First, the court addressed technical objections to the subpoena. The primary insurer argued that Federal Rule of Civil Procedure 45(a)(3) required the excess carrier’s attorney to be admitted to the district court where the subpoena was to be served. The court rejected this argument because the attorney that issued the subpoena was admitted in Florida, where the bad faith litigation was pending. The court also rejected an argument that the service of process itself was flawed because the person upon whom service was made is an agent of the primary insurer. Moreover, Rule 4(h) allows a corporation to be served in the same manner as a person.
Second, the primary insurer objected on the grounds of work-product, arguing that the excess insurer did not make a showing of “substantial need” or “undue hardship” as required by Rule 26(b)(3). The court ruled that, under Florida law, “work product material generated in the adjustment of an underlying claim . . . is discoverable in a third-party bad faith case.” Moreover, in the previous litigation, the primary insurer owed a fiduciary duty to the insured parties and the excess insurer seeking the documents. Accordingly, the court found that the work-product doctrine was inapplicable.
Third, the primary insurer argued that the attorney-client privilege rendered documents undiscoverable because the interests of the two parties are not aligned. However, the court reasoned that, during the previous personal injury suit, their interests were aligned in defense of the insured driver and employer. Because the parties’ interests were essentially the same in the prior dispute, the court held that “any correspondence between the insurer and the insurer’s retained counsel concerning the insured’s cases was not privileged and must be produced by the insurance company.” The parties shared a common interest in defending against the personal injury claim in the underlying litigation, rendering the privilege inapplicable.

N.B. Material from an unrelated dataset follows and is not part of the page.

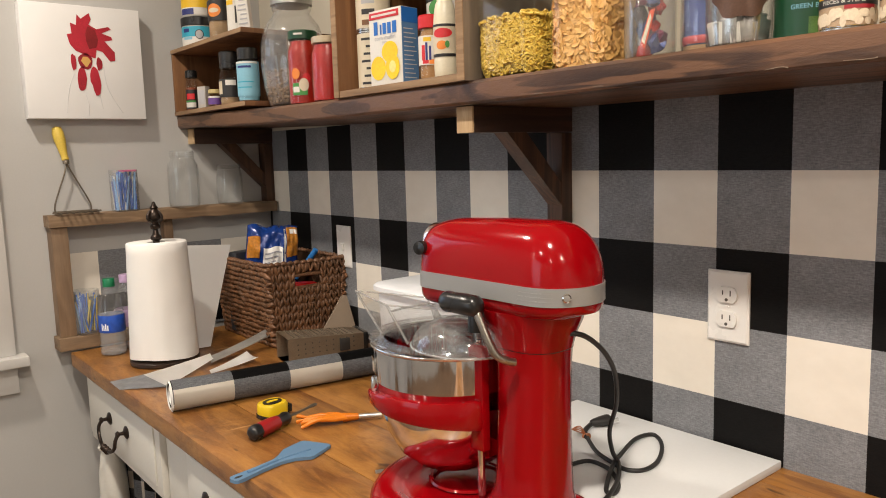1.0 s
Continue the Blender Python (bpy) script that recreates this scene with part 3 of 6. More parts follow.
    # base: a round pan in front, drawn in to a narrow heel under the column
    def plan(off, z):
        front, heel = 0.156 - off, 0.064 - off * 0.55
        cf, ch = 0.104, -0.026
        half = []
        for i in range(19):
            a = radians(90 - 90 * i / 18)
            half.append((front * math.cos(a), cf + front * math.sin(a)))
        for i in range(1, 9):
            f = i / 9
            k = f * f * (3 - 2 * f)
            half.append((front + (heel - front) * k, cf + (ch - cf) * f))
        for i in range(11):
            a = radians(-90 * i / 10)
            half.append((heel * math.cos(a), ch + heel * math.sin(a)))
        return [(x, y, z) for x, y in half] + [(-x, y, z) for x, y in reversed(half[1:-1])]

    bx = B()
    loft(bx, [plan(0.018, 0.004), plan(0.006, 0.007), plan(0.0, 0.014), plan(0.0015, 0.021), plan(0.008, 0.030), plan(0.018, 0.0355), plan(0.030, 0.037), plan(0.038, 0.0355), plan(0.044, 0.031), plan(0.056, 0.0285), plan(0.075, 0.028)])
    base = part("base", bx, RED, mx, angle=60)
    bx = B(); lathe(bx, [(0.050, 0.031), (0.052, 0.034), (0.056, 0.034), (0.058, 0.031)], 32, (0, 0.125, 0), cap0=False, cap1=False); part("base_ring", bx, RED, base)
    for sx in (-0.09, 0.09):
        for sy in (-0.05, 0.18):
            bx = B(); lathe(bx, [(0.013, 0), (0.014, 0.004), (0.012, 0.0085)], 14, (sx * (0.45 if sy < 0 else 1), sy, 0)); part("rubber_foot", bx, RUBBER, base)
    # lift carriage, rails and yoke
    BY = 0.153
    bx = B(); box(bx, -0.03, 0.03, 0.055, 0.074, 0.085, 0.232, 0.006); part("carriage", bx, RED, mx)
    for s in (-1, 1):
        bx = B(); box(bx, s * 0.046 - 0.007, s * 0.046 + 0.007, 0.04, 0.066, 0.105, 0.246, 0.004); part("slide_plate", bx, RED, mx)
        bx = B(); lathe(bx, [(0.0055, 0.036), (0.0055, 0.25)], 12, (s * 0.036, 0.062, 0)); part("lift_rail", bx, STEEL, mx)
        bx = B()
        rings = []
        pts = []
        for i in range(13):
            a = radians(-64 + 104 * i / 12)
            pts.append((0.1165 * math.cos(a), BY + 0.1165 * math.sin(a)))
        pts = [(0.046, 0.05)] + pts
        for i, (px, py) in enumerate(pts):
            q0, q1 = pts[max(0, i - 1)], pts[min(len(pts) - 1, i + 1)]
            d = Vector((q1[0] - q0[0], q1[1] - q0[1], 0)).normalized()
            nr = Vector((d.y, -d.x, 0))
            f = i / (len(pts) - 1)
            top_z, low_z = 0.174 - 0.004 * f - 0.010 * max(0, f - 0.7) / 0.3, 0.132 + 0.017 * min(1, f * 1.08) ** 0.9
            hh, zc = (top_z - low_z) / 2, (top_z + low_z) / 2
            tt = 0.0068
            ring = []
            for cs, sn in [(1, -0.7), (1, 0.7), (0.7, 1), (-0.7, 1), (-1, 0.7), (-1, -0.7), (-0.7, -1), (0.7, -1)]:
                p = Vector((px, py, zc)) + nr * tt * cs + Vector((0, 0, hh * sn))
                ring.append((s * p.x, p.y, p.z))
            rings.append(ring)
        loft(bx, rings)
        part("yoke_arm", bx, RED, mx, angle=50)
        bx = B(); lathe(bx, [(0.006, 0), (0.006, 0.012), (0.004, 0.016), (0.0, 0.0165)], 12, (s * 0.094, BY + 0.062, 0.166)); part("bowl_pin", bx, STEEL, mx)
    # bowl
    bx = B()
    shell(bx, [(0.045, 0.052), (0.06, 0.056), (0.082, 0.075), (0.098, 0.105), (0.109, 0.14), (0.1125, 0.17), (0.113, 0.226), (0.1165, 0.2285), (0.117, 0.232), (0.1145, 0.233)], 0.0016, 48, (0, BY, 0))
    bowl = part("bowl", bx, BOWL_STEEL, mx, "polished steel bowl", angle=50)
    bx = B(); tube(bx, [(0.1158 * math.cos(a), BY + 0.1158 * math.sin(a), 0.2305) for a in [2 * math.pi * i / 48 for i in range(49)]], 0.0021, 8, 1); part("bowl_rim", bx, STEEL, bowl, angle=70)
    bx = B(); outline(bx, [(-0.098, BY + 0.052, 0.183), (-0.078, BY + 0.088, 0.183), (-0.078, BY + 0.088, 0.197), (-0.088, BY + 0.076, 0.209), (-0.098, BY + 0.052, 0.206)], 0.004, "x"); part("bowl_lug", bx, STEEL, bowl)
    # pouring shield: ring, dome and chute
    RZ = 0.2345
    bx = B(); lathe(bx, [(0.098, RZ), (0.117, RZ), (0.1185, RZ + 0.0025), (0.117, RZ + 0.0045), (0.098, RZ + 0.0045)], 48, (0, BY, 0), cap0=False, cap1=False); shield = part("pouring_shield", bx, CLEAR_PLASTIC, mx, "clear plastic pouring shield")
    bx = B()
    rings = []
    DX, DY = -0.050, 0.083
    for k in range(8):
        e = radians(88 * k / 7)
        rings.append([(DX + 0.057 * math.cos(e) * math.cos(a), DY + 0.074 * math.cos(e) * math.sin(a), RZ + 0.0045 + 0.040 * math.sin(e)) for a in [2 * math.pi * i / 32 for i in range(32)]])
    loft(bx, rings, True, False, True)
    bmesh.ops.solidify(bx, geom=list(bx.faces), thickness=0.0022)
    part("shield_dome", bx, DOME_PLASTIC, shield, angle=60)
    bx = B(); tube(bx, [(DX + 0.058 * math.cos(a), DY + 0.075 * math.sin(a), RZ + 0.0055) for a in [2 * math.pi * i / 32 for i in range(33)]], 0.0016, 8, 1); part("dome_bead", bx, PLASTIC_EDGE, shield, angle=60)
    arc = [radians(-42 + 150 * i / 24) for i in range(25)]
    bx = B(); loft(bx, [[(r * math.cos(a), BY + r * math.sin(a), z) for a in arc] for r, z in ((0.101, RZ + 0.004), (0.103, RZ + 0.026), (0.1008, RZ + 0.026), (0.0988, RZ + 0.004), (0.101, RZ + 0.004))], False); part("shield_wall", bx, CLEAR_PLASTIC, shield, angle=40)
    bx = B(); tube(bx, [(0.102 * math.cos(a), BY + 0.102 * math.sin(a), RZ + 0.0265) for a in arc], 0.0016, 8, 1); part("wall_bead", bx, PLASTIC_EDGE, shield, angle=60)
    low = [(-0.074, BY + 0.066, RZ + 0.004), (-0.086, BY - 0.006, RZ + 0.004), (-0.030, BY - 0.04, RZ + 0.004), (0.012, BY + 0.045, RZ + 0.004)]
    high = [(-0.068, BY + 0.136, 0.293), (-0.100, BY + 0.020, 0.291), (-0.045, BY - 0.022, 0.2815), (0.004, BY + 0.06, 0.2815)]
    half = [tuple((Vector(a) + Vector(b)) / 2) for a, b in zip(low, high)]
    bx = B()
    loft(bx, [low, half, high], True, False, False)
    bmesh.ops.solidify(bx, geom=list(bx.faces), thickness=0.0026)
    part("pouring_chute", bx, CLEAR_PLASTIC, shield, angle=30)
    for a, b, r in ((low[0], high[0], 0.0020), (low[1], high[1], 0.0018), (high[0], high[1], 0.0013), (high[1], high[2], 0.0012), (high[0], high[3], 0.0012)):
        bx = B(); tube(bx, [a, b], r, 8, 1); part("chute_edge", bx, PLASTIC_EDGE, shield, angle=60)
    # lift lever with its black grip
    bx = B(); tube(bx, [(-0.055, -0.018, 0.238), (-0.066, -0.016, 0.242), (-0.078, -0.008, 0.252), (-0.083, 0.006, 0.282), (-0.085, 0.018, 0.307)], 0.0052, 12, 5); lever = part("lift_lever", bx, NICKEL, mx, "bent metal lift lever", angle=60)
    bx = B(); lathe(bx, [(0.004, -0.002), (0.010, 0.0), (0.0132, 0.005), (0.0138, 0.022), (0.0132, 0.044), (0.0138, 0.054), (0.011, 0.061), (0.0, 0.063)], 22)
    bmesh.ops.transform(bx, matrix=Matrix.Translation((-0.085, 0.011, 0.308)) @ Matrix.Rotation(radians(-90), 4, "X"), verts=bx.verts)
    part("lever_grip", bx, BLACK, lever, "black lever grip", angle=60)
    bx = B(); lathe(bx, [(0.010, 0), (0.010, 0.03), (0.008, 0.034), (0.0, 0.034)], 14, (-0.06, 0.042, 0.268)); part("speed_knob", bx, BLACK, mx)
    return mx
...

Fourth, the primary insurer objected under Florida’s Mediation and Privilege Act, which states that “[a] mediation participant shall not disclose a mediation communication to a person other than another mediation participant or participant’s counsel.” The court reasoned that the privilege is inapplicable in this case because both insurers “were mediation participants and there has been no effort to disclose the communications to persons other than mediation participants.” The court also rejected the primary insurer’s objection to disclosing communications that occurred outside the mediation process.
Fifth, the excess insurer sought the employment file of the primary insurer’s adjuster who handled the personal injury claim. The court disagreed with the excess insurer that this request was overly broad. The court repeated its rationale that the primary insurer “was a party to, and assumed the responsibility of defending against claims made in the underlying litigation which led to the bad faith claim,” rendering the privilege inapplicable.
Sixth, the excess insurer observed that some of the documents produced by the primary insurer were redacted, seeking a privilege log from its opposition. The primary insurer defended that that no privilege log was necessary because of a prior comment by the excess insurer that it would not seek privileged information. The court again found for the excess insurer. It reasoned that Rule 45(d)(2)(A) allows a party to assess a claim of privilege through examining a general description of the sought after documents.
Lastly, the court held that, under Rule 45(c)(1), the excess insurer has “a duty to take reasonable steps to avoid imposing an undue burden or expense” upon the primary insurer.
Date of Decision: February 2, 2012
Allied World Assur. Co. v. Lincoln Gen. Ins. Co., NO. 1:11-mc-00342, 280 F.R.D. 197, 2012 U.S. Dist. LEXIS 12883 (M.D. Pa. Feb. 2, 2012) (Rambo, J.)